WHAT IS REQUIRED
Output the material below in its entirety, exactly as given.

DATASET EXTRACT
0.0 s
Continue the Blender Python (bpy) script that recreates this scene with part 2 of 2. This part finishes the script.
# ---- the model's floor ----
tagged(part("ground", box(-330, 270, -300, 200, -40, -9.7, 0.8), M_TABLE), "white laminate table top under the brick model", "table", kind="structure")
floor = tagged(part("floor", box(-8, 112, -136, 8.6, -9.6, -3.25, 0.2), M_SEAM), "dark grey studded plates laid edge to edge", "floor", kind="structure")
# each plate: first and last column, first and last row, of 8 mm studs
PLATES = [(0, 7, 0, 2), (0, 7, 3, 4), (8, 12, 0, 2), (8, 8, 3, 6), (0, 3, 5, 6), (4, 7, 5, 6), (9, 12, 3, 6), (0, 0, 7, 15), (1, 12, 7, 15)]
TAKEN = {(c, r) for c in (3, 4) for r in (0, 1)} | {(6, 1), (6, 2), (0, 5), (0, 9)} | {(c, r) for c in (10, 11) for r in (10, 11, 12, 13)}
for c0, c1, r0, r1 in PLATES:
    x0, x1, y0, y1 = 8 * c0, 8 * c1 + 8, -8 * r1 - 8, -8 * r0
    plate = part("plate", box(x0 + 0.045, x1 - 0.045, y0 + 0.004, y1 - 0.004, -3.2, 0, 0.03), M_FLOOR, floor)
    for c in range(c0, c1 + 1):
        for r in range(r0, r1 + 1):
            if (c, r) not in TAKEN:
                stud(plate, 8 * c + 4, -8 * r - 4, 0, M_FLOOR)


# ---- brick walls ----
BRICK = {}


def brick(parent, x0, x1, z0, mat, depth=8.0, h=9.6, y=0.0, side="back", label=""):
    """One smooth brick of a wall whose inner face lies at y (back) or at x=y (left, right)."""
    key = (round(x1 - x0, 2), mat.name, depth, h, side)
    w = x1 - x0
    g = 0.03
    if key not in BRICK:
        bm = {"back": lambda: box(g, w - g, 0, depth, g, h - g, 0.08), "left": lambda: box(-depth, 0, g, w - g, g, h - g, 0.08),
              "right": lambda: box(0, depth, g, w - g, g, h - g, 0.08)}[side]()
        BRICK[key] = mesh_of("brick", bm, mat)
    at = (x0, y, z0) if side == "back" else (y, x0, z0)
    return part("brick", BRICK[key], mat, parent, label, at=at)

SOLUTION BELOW
0.0 s
Continue the Blender Python (bpy) script that recreates this scene with part 2 of 2. This part finishes the script.
# ---- the model's floor ----
tagged(part("ground", box(-330, 270, -300, 200, -40, -9.7, 0.8), M_TABLE), "white laminate table top under the brick model", "table", kind="structure")
floor = tagged(part("floor", box(-8, 112, -136, 8.6, -9.6, -3.25, 0.2), M_SEAM), "dark grey studded plates laid edge to edge", "floor", kind="structure")
# each plate: first and last column, first and last row, of 8 mm studs
PLATES = [(0, 7, 0, 2), (0, 7, 3, 4), (8, 12, 0, 2), (8, 8, 3, 6), (0, 3, 5, 6), (4, 7, 5, 6), (9, 12, 3, 6), (0, 0, 7, 15), (1, 12, 7, 15)]
TAKEN = {(c, r) for c in (3, 4) for r in (0, 1)} | {(6, 1), (6, 2), (0, 5), (0, 9)} | {(c, r) for c in (10, 11) for r in (10, 11, 12, 13)}
for c0, c1, r0, r1 in PLATES:
    x0, x1, y0, y1 = 8 * c0, 8 * c1 + 8, -8 * r1 - 8, -8 * r0
    plate = part("plate", box(x0 + 0.045, x1 - 0.045, y0 + 0.004, y1 - 0.004, -3.2, 0, 0.03), M_FLOOR, floor)
    for c in range(c0, c1 + 1):
        for r in range(r0, r1 + 1):
            if (c, r) not in TAKEN:
                stud(plate, 8 * c + 4, -8 * r - 4, 0, M_FLOOR)


# ---- brick walls ----
BRICK = {}


def brick(parent, x0, x1, z0, mat, depth=8.0, h=9.6, y=0.0, side="back", label=""):
    """One smooth brick of a wall whose inner face lies at y (back) or at x=y (left, right)."""
    key = (round(x1 - x0, 2), mat.name, depth, h, side)
    w = x1 - x0
    g = 0.03
    if key not in BRICK:
        bm = {"back": lambda: box(g, w - g, 0, depth, g, h - g, 0.08), "left": lambda: box(-depth, 0, g, w - g, g, h - g, 0.08),
              "right": lambda: box(0, depth, g, w - g, g, h - g, 0.08)}[side]()
        BRICK[key] = mesh_of("brick", bm, mat)
    at = (x0, y, z0) if side == "back" else (y, x0, z0)
    return part("brick", BRICK[key], mat, parent, label, at=at)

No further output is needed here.